事実1stアルバム『ロマンチスト・エゴイスト』はヒットこそするものの、『アポロ』の売上には惜しくも届かなかった(『アポロ』はおよそ41万枚、『ロマンチスト...』はおよそ40万枚)。このことからも「ポルノグラフィティ=アポロ」のイメージはかなり強かったことがわかる。
その状況を打破し、ポルノグラフィティを名実ともに日本を代表するアーティストに押し上げた曲として、後編では3rdシングル『ミュージック・アワー』に注目したい。
一聴すると夏にふさわしい陽気なナンバーであり、誰もが知るヒット曲。しかしその背後には自らの名前を音楽シーンに刻むための「仕掛け」がいくつも散りばめられており、実はものすごく周到な計算のもとに作られた曲なのでは?と考えることができるのだ。
「仕掛け」は大きく分けると3つある
1.テーマ
本曲はポカリスエットのCMソングとなることが決まっており、制作段階で「テレビ」で流れることが想定されていた(厳密には候補にあった『サウダージ』がイメージに合わなかったため急遽作らされた)。しかし彼らはあえて「架空のラジオ番組」を曲の舞台に据え、そこで繰り広げられるリスナーとのやりとりを歌詞に乗せている。
「ラジオあるある」をこれでもかと詰め込んだこの1曲は、冒頭のジングルをラジオ局(番組)に応じて変更したバージョンが作られるなどラジオとの関係を深めていく。CMタイアップとしてテレビから流れ、「ラジオをテーマにした曲」の代表としてラジオでも流れる。これによってYouTubeもサブスクもない時代に、彼らはたった1曲でテレビとラジオという当時の主要なふたつの音楽メディアを掌握したのだ。
2.名前の刷り込み
架空のラジオ局を舞台にするにあたって、本曲ではイントロ前にジングルが流れる。ここで注目したいのが、《This is Porno Graffitti!》という一節。
大型タイアップがついたことで、多くの人の耳に届くことは約束されている。彼らはその機会を逃さず、あえて曲中に自らの名前と曲名をさりげなく入れ込むことで、一発屋にありがちな「曲の存在感にアーティストの名前が埋もれる」ことを回避しようとしたのではないだろうか。
この手法は曲の一部しか流れないテレビで行うことは難しい。そこで前述の「ラジオを味方につける」ことが重要になってくる。少なくとも1番サビまでは流れるラジオを通すことで、より広い範囲への「刷り込み」を可能にしたのだ。
3.良い曲にする
身もふたもないことだが、これが最大にして最強の仕掛けだと思う。

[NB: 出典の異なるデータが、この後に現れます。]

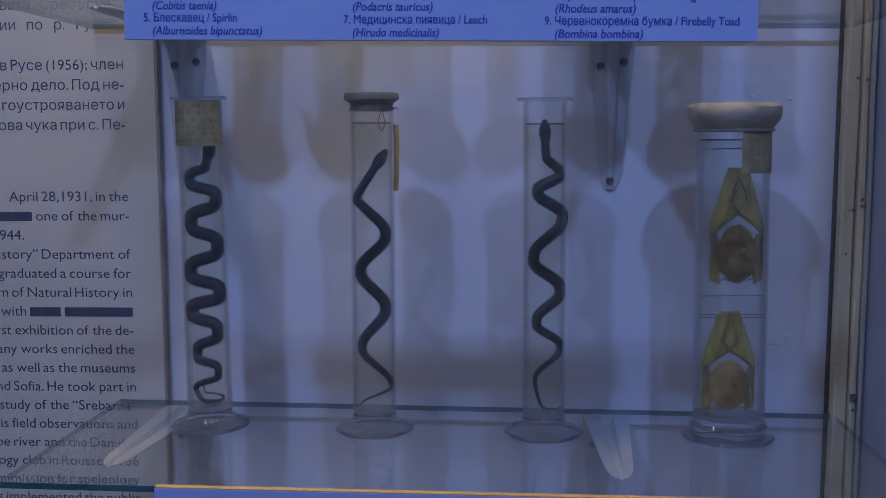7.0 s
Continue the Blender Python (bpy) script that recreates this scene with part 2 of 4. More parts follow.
    grey_fur=surface("grey_fur", (0.05, 0.045, 0.045), (0.2, 0.17, 0.14), 160, 0.9, 1.0, 600),
    wing=film("wing_membrane", (0.97, 0.90, 0.58), (0.70, 0.51, 0.12), 0.42),
    dark_wing=film("dark_wing_membrane", (0.95, 0.90, 0.66), (0.56, 0.41, 0.14), 0.32),
    bone=surface("wing_bone", (0.16, 0.10, 0.02), (0.34, 0.23, 0.06), 90, 0.6),
    bone_pale=surface("pale_wing_bone", (0.40, 0.31, 0.16), (0.55, 0.45, 0.26), 90, 0.6),
    eye=surface("dark_eye", (0.01, 0.01, 0.01), (0.02, 0.018, 0.016), 90, 0.1),
    dome=surface("brown_glass_eye", (0.03, 0.011, 0.006), (0.10, 0.04, 0.022), 60, 0.06, 0, specks=(75, 0.58, (0.24, 0.19, 0.17))),
    dome_dark=surface("black_glass_eye", (0.008, 0.007, 0.009), (0.02, 0.015, 0.02), 60, 0.06, 0),
)

# ---- mesh helpers ----


def part(name, bm, mat, parent=None, label="", smooth=True):
    bm.normal_update()
    me = bpy.data.meshes.new(name)
    bm.to_mesh(me)
    bm.free()
    for m in (mat if isinstance(mat, (list, tuple)) else [mat]):
        me.materials.append(m)
    if smooth:
        me.shade_smooth()
        me.set_sharp_from_angle(angle=radians(38))
    ob = new(name, me)
    if parent:
        ob.parent = parent
    return tagged(ob, label)


def thing(name, x, y, z, label, category, group="", lean=0.0, turn=0.0):
    ob = new(name)
    ob.empty_display_size = 0.02
    ob.matrix_basis = pose(x, y, z, 0, lean, turn)
    return tagged(ob, label, category, group)


def box(bm, x0, x1, y0, y1, z0, z1, bevel=0.0):
    made = bmesh.ops.create_cube(bm, size=1.0, matrix=Matrix.LocRotScale(((x0 + x1) / 2, (y0 + y1) / 2, (z0 + z1) / 2), None, (x1 - x0, y1 - y0, z1 - z0)))
    if bevel:
        edges = {e for v in made["verts"] for e in v.link_edges}
        bmesh.ops.bevel(bm, geom=list(edges), offset=bevel, segments=2, affect="EDGES", profile=0.5)
    return bm


def boxed(*a, bevel=0.0):
    return box(bmesh.new(), *a, bevel=bevel)


def lathe(profile, seg=44, wobble=0.0, bm=None):
    """Turns a profile of (radius, height) about the z axis; a closed profile makes a hollow body."""
    bm = bm or bmesh.new()
    rings = []
    for r, z in profile:
        if r < 1e-6:
            rings.append([bm.verts.new((0, 0, z))])
        else:
            ring = []
            for i in range(seg):
                a = 2 * math.pi * i / seg
                k = 1 + wobble * noise.noise((math.cos(a) * 2, math.sin(a) * 2, z * 90))
                ring.append(bm.verts.new((r * k * math.cos(a), r * k * math.sin(a), z + wobble * 0.03 * noise.noise((math.cos(a) * 3, math.sin(a) * 3, r * 50)))))
            rings.append(ring)
    for p, q in zip(rings, rings[1:]):
        for i in range(seg):
            j = (i + 1) % seg
            loop = [p[i % len(p)], p[j % len(p)], q[j % len(q)], q[i % len(q)]]
            loop = list(dict.fromkeys(loop))
            if len(loop) > 2:
                bm.faces.new(loop)
    return bm


def tube(bm, pts, radii, seg=8, flat=1.0):
    """Sweeps a round section along pts; radii is one number or one for each point; flat squeezes it in y."""
    pts = [Vector(p) for p in pts]
    if not isinstance(radii, (list, tuple)):
        radii = [radii] * len(pts)
    rings = []
    side = None
    for i, p in enumerate(pts):
        d = (pts[min(i + 1, len(pts) - 1)] - pts[max(i - 1, 0)]).normalized()
        if side is None:
            side = d.cross(Vector((0, 1, 0)))
            if side.length < 0.1:
                side = d.cross(Vector((1, 0, 0)))
        side = (side - d * side.dot(d)).normalized()
        up = d.cross(side)
        ring = []
        for k in range(seg):
            a = 2 * math.pi * k / seg
            off = (side * math.cos(a) + up * math.sin(a)) * radii[i]
            off.y *= flat
            ring.append(bm.verts.new(p + off))
        rings.append(ring)
    for p, q in zip(rings, rings[1:]):
        for k in range(seg):
            bm.faces.new((p[k], p[(k + 1) % seg], q[(k + 1) % seg], q[k]))
    bm.faces.new(rings[0][::-1])
    bm.faces.new(rings[-1])
    return bm


def curve_points(ctrl, n=8):
    """A smooth line through the control points."""
    c = [Vector(p) for p in ctrl]
    c = [c[0] * 2 - c[1]] + c + [c[-1] * 2 - c[-2]]
    out = []
    for i in range(1, len(c) - 2):
        for k in range(n):
            t = k / n
            a, b, d, e = c[i - 1], c[i], c[i + 1], c[i + 2]
            out.append(0.5 * (2 * b + (d - a) * t + (2 * a - 5 * b + 4 * d - e) * t * t + (3 * b - a - 3 * d + e) * t ** 3))
    return out + [c[-2]]


def ball(bm, centre, radii, turn=0.0, seg=16, lumps=0.0):
    m = Matrix.LocRotScale(centre, Euler((0, radians(turn), 0)), radii)
    made = bmesh.ops.create_uvsphere(bm, u_segments=seg, v_segments=max(8, seg // 2 + 2), radius=1.0)
    for v in made["verts"]:
        k = 1 + lumps * noise.noise(v.co * 3)
        v.co = m @ (v.co * k)
    return bm


def roughen(bm, depth, scale):
    """Small bumps over a soft body."""
    bm.normal_update()
    for v in bm.verts:
        v.co += v.normal * depth * (noise.noise(v.co * scale) + 0.5 * noise.noise(v.co * scale * 2.3))
    return bm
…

ミレニアムイヤーのお祭り騒ぎを反映したようなキャッチーではじけた雰囲気は、これまでのデジロック路線をキープしつつ新境地を見せている。
また『アポロ』同様、曲のテーマの見出し方は今から見ても新鮮。日本で誰も歌にしていないことを歌にする、これを何度もやってのけてしまう彼らの観察眼の鋭さは相当なものだ。時代の変化を冷静に見つめるまなざしと、それを表現しうるだけの確かな音楽センスがあったことは間違いない。
2000年7月に発売された本曲はオリコン初登場5位に食い込み、圧倒的な存在感を放っていた1stシングル『アポロ』を凌ぐ売上を記録。本人も「この曲でポルノグラフィティ=アポロというイメージを払拭できた」と語る重要な曲となった。
この結果を導き出したのが、前述の「仕掛け」だとここでは考えたい。3つの仕掛けが互いに機能しあうことで、本曲はただヒットしただけでなく、音楽シーンにポルノグラフィティの名前を克明に刻みつけさせたのだ。
さらに彼らは次作『サウダージ』で何度目かの新しい扉を開く。これまでとひと味違う大人なラブソングは、前作超えのヒットを記録。その象徴的な「ラテン」のリズムは彼らの十八番となり、『アゲハ蝶』や『ジョバイロ』『オー・リバル!』など、数々の名曲を生み出していくこととなる。
そこから先は知っての通り。メンバー脱退という苦難こそあれど、デビューから20年を超える今に至るまで、安定した支持を受け続けている。
ポルノグラフィティが一発屋にならなかったのは、前述の『ミュージック・アワー』の仕掛けからわかるように、自分たちの状況を俯瞰的に見つつ「今何を作るべきか」を把握するセンスがずば抜けていたから…と結論づけたい。
それが意図的にせよ無意識的なものにせよ変わっていないことは、彼らがまだJ-POPの第一線を走り続けていることからもわかる。彼らの曲は世代を超え、今なお多くの人の心を掴んでいるのだ。